▶ Problem details: Only the lines from the one containing "Continue the Blender" through the final line of the material below should be output, exactly as they stand.
** START Data provided **
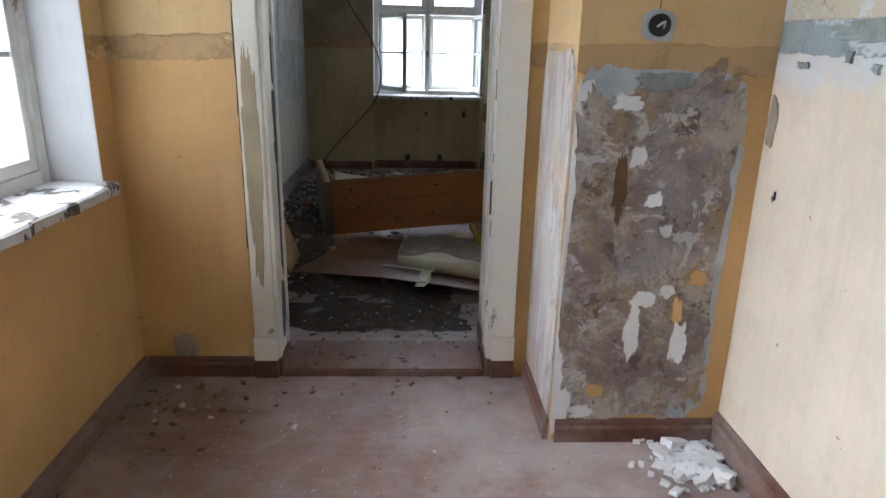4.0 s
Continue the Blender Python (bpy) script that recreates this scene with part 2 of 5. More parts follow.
_l.new(_mixer.outputs[0], _n["Material Output"].inputs["Surface"])


def ceiling_paint():
    k = Kit("stained_ceiling_whitewash", 0.9)
    stain = k.noise(0.9, 10, 0.68, k.stretch(1.6, 0.7, 1), 0.6)
    col = k.mix(k.ramp(stain, 0.40, 0.60), (0.70, 0.67, 0.61), (0.46, 0.42, 0.355))
    col = k.mix(k.ramp(k.noise(1.7, 10, 0.72, k.stretch(1, 1, 1, 6.0), 0.5), 0.51, 0.55, 0, 0.6), col, (0.72, 0.70, 0.66))
    col = k.mix(k.ramp(k.noise(2.6, 10, 0.74, k.stretch(1, 1, 1, 14.0), 0.5), 0.56, 0.60, 0, 0.5), col, (0.36, 0.32, 0.265))
    col = k.mix(k.ramp(k.noise(5, 6, 0.7, k.stretch(1, 1, 1, 4.0)), 0.72, 0.75, 0, 0.8), col, (0.22, 0.19, 0.15))
    return k.done(col, k.math("ADD", k.noise(24, 6), k.noise(4, 8, 0.7)), 0.4, 0.006)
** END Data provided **
▶ Answer to the task:
Continue the Blender Python (bpy) script that recreates this scene with part 2 of 5. More parts follow.
_l.new(_mixer.outputs[0], _n["Material Output"].inputs["Surface"])


def ceiling_paint():
    k = Kit("stained_ceiling_whitewash", 0.9)
    stain = k.noise(0.9, 10, 0.68, k.stretch(1.6, 0.7, 1), 0.6)
    col = k.mix(k.ramp(stain, 0.40, 0.60), (0.70, 0.67, 0.61), (0.46, 0.42, 0.355))
    col = k.mix(k.ramp(k.noise(1.7, 10, 0.72, k.stretch(1, 1, 1, 6.0), 0.5), 0.51, 0.55, 0, 0.6), col, (0.72, 0.70, 0.66))
    col = k.mix(k.ramp(k.noise(2.6, 10, 0.74, k.stretch(1, 1, 1, 14.0), 0.5), 0.56, 0.60, 0, 0.5), col, (0.36, 0.32, 0.265))
    col = k.mix(k.ramp(k.noise(5, 6, 0.7, k.stretch(1, 1, 1, 4.0)), 0.72, 0.75, 0, 0.8), col, (0.22, 0.19, 0.15))
    return k.done(col, k.math("ADD", k.noise(24, 6), k.noise(4, 8, 0.7)), 0.4, 0.006)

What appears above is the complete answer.